Lo scrittore parla di come fosse prevedibile che qualcosa andasse storto quel giorno:

“Noi del Liverpool eravamo in tanti e ci sentivamo sicuri. Bevevamo e cantavamo a torso nudo sotto il sole. Era quasi idilliaco. Ma poi, complice l’effetto dell’alcol, tutto cambiò. I bar cominciarono a chiudere, forse impauriti da ciò che avremmo potuto fare…

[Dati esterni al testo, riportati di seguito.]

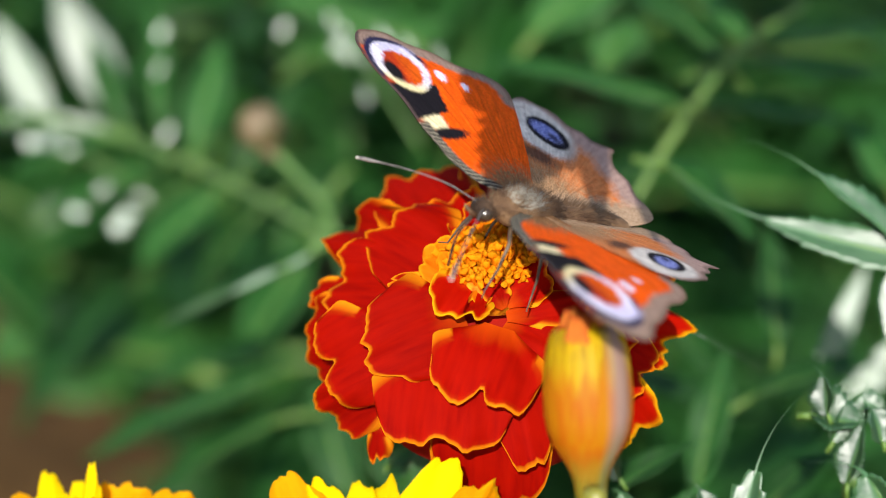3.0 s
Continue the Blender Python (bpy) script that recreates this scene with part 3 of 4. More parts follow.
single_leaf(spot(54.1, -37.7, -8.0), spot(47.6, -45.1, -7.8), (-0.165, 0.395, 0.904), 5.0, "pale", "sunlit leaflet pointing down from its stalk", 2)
single_leaf(spot(64.0, -39.0, -10), spot(54.2, -37.3, -10), (0.2, 0.6, 0.75), 5.0, "dark", "short leaflet on the end of a stalk", 3)

single_leaf(spot(41.5, -37.2, -32), spot(53.7, -26.9, -36), (-0.3, 0.8, 0.5), 6, "dark", "dark green toothed leaflet in soft shade", 0)
single_leaf(spot(48.7, -39.8, -34), spot(60.3, -31.8, -38), (0.1, 0.85, 0.5), 7, "dark", "dark green toothed leaflet in soft shade", 1)
single_leaf(spot(37.8, -34.0, -50), spot(41.6, -13.9, -54), (-0.3, 0.65, 0.7), 6.5, "dark", "dark green toothed leaflet in soft shade", 1)
single_leaf(spot(45.9, -21.4, -55), spot(65.0, -14.1, -59), (0.2, 0.8, 0.5), 6, "dark", "dark green toothed leaflet in soft shade", 3)
single_leaf(spot(50.9, -14.2, -60), spot(50.7, 3.9, -64), (0.4, 0.2, 0.9), 6.5, "dark", "dark green toothed leaflet in soft shade", 1)
single_leaf(spot(58.8, -22.0, -75.0), spot(67.6, -2.6, -75.8), (-0.173, 0.119, 0.978), 4.5, "pale", "leaflet with a pale sheen of sunlight", 4)
single_leaf(spot(64.2, -23.2, -80.0), spot(80.3, -10.9, -78.5), (-0.185, 0.126, 0.975), 6, "pale", "leaflet with a pale sheen of sunlight", 4)
single_leaf(spot(33.7, -10.1, -64), spot(47.1, -21.5, -68), (-0.2, 0.75, 0.6), 6, "dark", "dark green toothed leaflet in soft shade", 1)
single_leaf(spot(32.5, 12.1, -46), spot(47.7, 3.7, -50), (-0.1, 0.75, 0.62), 8.5, "dark", "dark green toothed leaflet in soft shade", 3)
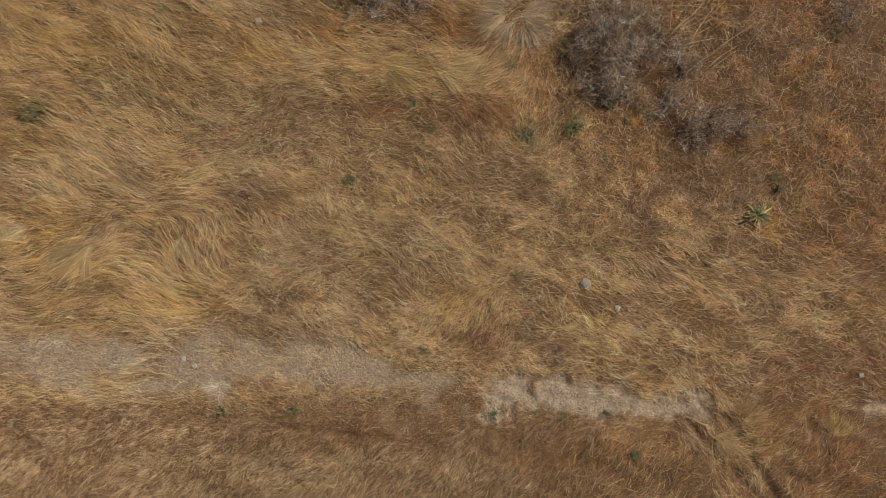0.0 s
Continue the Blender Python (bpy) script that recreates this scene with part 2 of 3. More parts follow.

Partimmo a piedi per lo stadio. Ovunque c’erano tafferugli. In circostanze normali, tutto ciò non sarebbe avvenuto. Ma quel giorno era diverso… Eravamo ubriachi ma anche in quello stato capimmo che lo stadio era fatiscente. Alle entrate non vi erano praticamente controlli. Tutt’ora, 25 anni dopo, ho ancora intatto il biglietto di quella serata. Eravamo nel settore Y, accanto al maledetto settore Z, e si capì subito che eravamo in troppi. La folla ci spinse avanti, verso il campo, crollò una prima barriera. La polizia reagì con i manganelli. Vidi un ragazzo – uno dei nostri – rimasto imbrigliato nel filo spinato mentre cercava di scavalcare un muro. E vidi un poliziotto che lo manganellava. Mi avvicinai e gli diedi un pugno in faccia. Scappò via. A quel punto, quasi tutta la polizia si era dileguata”.

Infine, Evans racconta i terribili istanti della strage:

“E così noi ci concentrammo sul bar, dove un povero cristo vendeva patatine e panini. In pochi secondi avevamo saccheggiato tutto. Tra settore Y e settore Z vi era un fitto lancio d’oggetti. In realtà, per gli standard di quegli anni, non era nulla di inusuale. Guardammo con invidia gli spazi nel settore Z che era mezzo vuoto, mentre il nostro settore Y, complici i molti tifosi senza biglietto, era strapieno. Mi assentai per qualche minuto per fare la pipì. Al ritorno vidi che la rete che separava i due settori era caduta e che molti dei nostri erano passati al settore adiacente… Più sotto e nell’angolo più lontano stavano morendo 39 persone”.

E quanto avvenne nel dopo-partita:

“Della partita non ricordo nulla. Del dopo-partita ricordo la paura di essere accoltellato dagli juventini. E ricordo il poliziotto belga che, preso dall’ira, lanciò un lacrimogeno dentro un autobus di tifosi del Liverpool. Arrivammo a Ostend per prendere il traghetto, tristi e depressi, ma ancora ignari. Solo dopo, sulla Manica, cominciò a spargersi la voce. A casa cominciammo a trovare antidoti per la nostra vergogna, raccontandoci le solite bugie… Una lunga catena di eventi ha portato all’Heysel. Gli accoltellamenti e i pestaggi subiti a Roma, l’alcol, la nostra aggressività, l’inefficienza della polizia e uno stadio fatiscente. Senza uno di questi anelli nella catena maledetta forse quel giorno sarebbe passato senza incidenti. Oggi i tifosi dell’Everton ci dedicano uno sfottò: «Trentanove italiani non possono avere torto». Un modo per dire che l’Heysel è colpa di noi del Liverpool. Hanno ragione. Il torto era nostro. Il torto era mio”.